Parce que moi, j’aurais toutes les raisons du monde de dire: «Ecoutez, Messieurs et Mesdames, moi j’ai payé ce que j’avais à payer et maintenant laissez-moi tranquille! Maintenant, je veux manger mon pain, boire le vin, aller au cinéma, aimer les belles femmes. C’est fini, maintenant j’ai le droit au bonheur facile et simple et ne me parlez surtout pas de la souffrance d’autrui ! Ne me parlez pas de ça ! »
Et bien, je dis non. Malgré le fait que notre souffrance était une souffrance sans précédent. A cause de cela, nous devons être sensibilisés à toutes les souffrances du monde. Et bien sûr, d’abord « Aniyekh Kodmim », c’est normal. On ne peut pas se détourner de ce qui se passe dans le monde autour de nous. Autrement, moi je pourrais dire aussi : à quoi bon écrire, quand j’ai vu que ceux qui ont écrit, parmi ceux qui ont lu, ou bien ils étaient indifférents ou complices, alors à quoi bon ? Ca sert à quoi ? A quoi bon avoir des enfants ?
C’est arrivé dans nos histoires.
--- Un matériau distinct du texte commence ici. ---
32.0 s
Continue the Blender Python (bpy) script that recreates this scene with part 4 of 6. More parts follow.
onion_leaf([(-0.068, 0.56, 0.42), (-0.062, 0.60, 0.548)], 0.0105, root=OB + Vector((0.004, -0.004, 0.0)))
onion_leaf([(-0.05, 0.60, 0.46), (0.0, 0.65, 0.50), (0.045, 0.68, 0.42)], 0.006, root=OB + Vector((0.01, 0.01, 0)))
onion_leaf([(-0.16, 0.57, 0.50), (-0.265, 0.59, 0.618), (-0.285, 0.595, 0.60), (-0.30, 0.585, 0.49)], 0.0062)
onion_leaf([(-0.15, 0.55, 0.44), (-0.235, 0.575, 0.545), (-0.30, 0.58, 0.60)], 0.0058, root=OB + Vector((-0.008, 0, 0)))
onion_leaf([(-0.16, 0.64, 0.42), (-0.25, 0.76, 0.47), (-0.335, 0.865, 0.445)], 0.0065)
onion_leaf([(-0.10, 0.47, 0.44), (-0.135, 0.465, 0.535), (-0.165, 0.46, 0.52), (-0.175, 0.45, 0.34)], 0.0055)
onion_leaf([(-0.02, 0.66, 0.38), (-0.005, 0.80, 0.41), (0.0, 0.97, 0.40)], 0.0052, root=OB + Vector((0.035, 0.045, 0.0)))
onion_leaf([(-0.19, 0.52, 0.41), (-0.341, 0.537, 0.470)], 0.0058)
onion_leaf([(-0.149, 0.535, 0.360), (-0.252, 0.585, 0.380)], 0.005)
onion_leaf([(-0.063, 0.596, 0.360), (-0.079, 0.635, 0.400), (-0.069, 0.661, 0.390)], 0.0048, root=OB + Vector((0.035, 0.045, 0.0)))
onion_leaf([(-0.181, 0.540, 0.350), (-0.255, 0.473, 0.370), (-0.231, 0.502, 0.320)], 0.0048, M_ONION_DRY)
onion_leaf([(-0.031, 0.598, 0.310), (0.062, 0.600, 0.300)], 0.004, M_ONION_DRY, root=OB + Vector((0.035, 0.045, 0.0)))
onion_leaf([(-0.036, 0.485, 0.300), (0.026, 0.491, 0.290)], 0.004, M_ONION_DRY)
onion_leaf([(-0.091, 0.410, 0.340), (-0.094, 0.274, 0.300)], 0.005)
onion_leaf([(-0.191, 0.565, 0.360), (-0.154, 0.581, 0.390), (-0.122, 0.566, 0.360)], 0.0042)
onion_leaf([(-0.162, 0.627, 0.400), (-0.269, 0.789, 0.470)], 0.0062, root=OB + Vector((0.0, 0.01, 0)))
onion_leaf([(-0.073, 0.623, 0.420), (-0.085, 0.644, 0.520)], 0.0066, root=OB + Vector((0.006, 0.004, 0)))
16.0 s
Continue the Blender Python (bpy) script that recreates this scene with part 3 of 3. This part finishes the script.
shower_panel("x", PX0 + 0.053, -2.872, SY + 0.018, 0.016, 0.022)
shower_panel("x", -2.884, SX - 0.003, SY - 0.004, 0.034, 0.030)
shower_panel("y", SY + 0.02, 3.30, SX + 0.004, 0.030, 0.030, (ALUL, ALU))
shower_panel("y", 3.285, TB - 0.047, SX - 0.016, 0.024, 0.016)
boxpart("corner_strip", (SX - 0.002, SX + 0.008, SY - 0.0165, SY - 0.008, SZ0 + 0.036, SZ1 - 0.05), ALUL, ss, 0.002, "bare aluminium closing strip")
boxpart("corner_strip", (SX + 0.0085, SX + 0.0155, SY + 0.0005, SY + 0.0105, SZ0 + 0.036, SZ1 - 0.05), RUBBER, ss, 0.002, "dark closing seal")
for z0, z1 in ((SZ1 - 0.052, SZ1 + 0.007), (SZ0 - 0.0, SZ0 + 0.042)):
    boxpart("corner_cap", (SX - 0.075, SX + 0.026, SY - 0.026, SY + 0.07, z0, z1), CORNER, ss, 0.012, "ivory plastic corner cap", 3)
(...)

Le Talmud nous dit que, au temps des grandes persécutions, il y avait des pharisiens qu’on appelait « Proushim Sheparchou Mineshotehem» qui se sont séparés de leurs femmes pour ne pas avoir d’enfants. Nous aussi on avait le droit de le dire. Et pourtant, savez-vous que même dans les ghettos il y avait des romans d’amour, il y avait des gens qui se fiançaient, qui se mariaient, qui avaient des enfants dans le ghetto, la veille du départ, ils se mariaient.
Après la guerre, dans les camps de personnes déplacées, la première chose que les gens faisaient, ils se mariaient, avaient des enfants. Comment ne savaient-ils donc pas à quoi ça mène ? Que le monde est dangereux pour les Juifs. Avoir des enfants juifs dans ce monde qui ne voulait pas d’eux.
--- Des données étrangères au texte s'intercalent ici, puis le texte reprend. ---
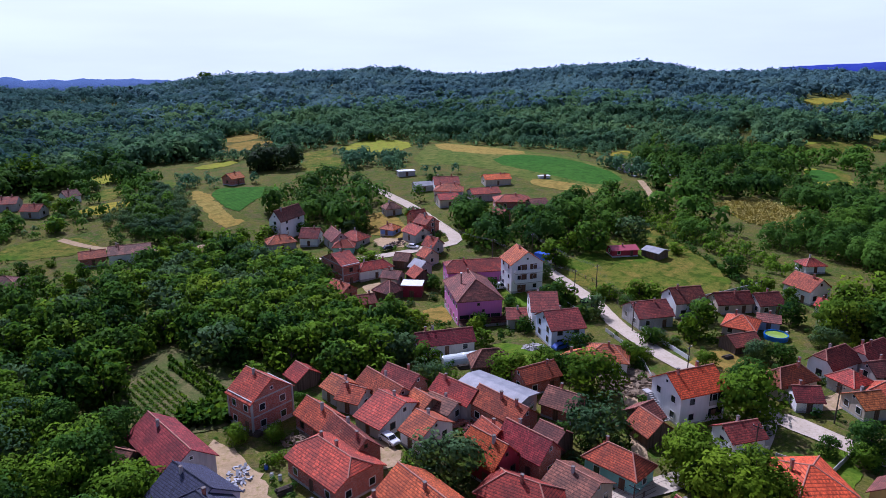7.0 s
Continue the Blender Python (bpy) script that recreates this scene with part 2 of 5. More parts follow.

Mais non, mais non, ce n’est pas ça. Nous avons appris de notre histoire que même dans les ténèbres, on chante et on prie et même quand la souffrance devient intolérable, on s’élève au-delà, au-dessus.
Nous avons appris que, lorsqu’il s’agit de justifier ce que nous sommes, ce n’est pas par le désespoir que nous le ferons. Comme disait Camus, quand il n’y a pas d’espoir, il faut l’inventer. Et nous dirons, c’est parce que il n’y avait pas d’espoir qu’on l’a inventé. Mais cette espérance continue.
Et je reviens donc à cette histoire du début où le tueur, le tourmenteur dit : « Mais dis donc, on va te prendre pour un fou. Tu vas raconter la vérité, mais on dira que c’est la vérité d’un fou. »
Et alors tu répondras, moi je répondrai : pourquoi nous nous souvenons ? Soyons honnêtes envers nous-mêmes, pour les morts il est trop tard. Mais il n’est pas trop tard pour nos enfants. Et nous sommes ici cette après-midi pour nos enfants et les leurs.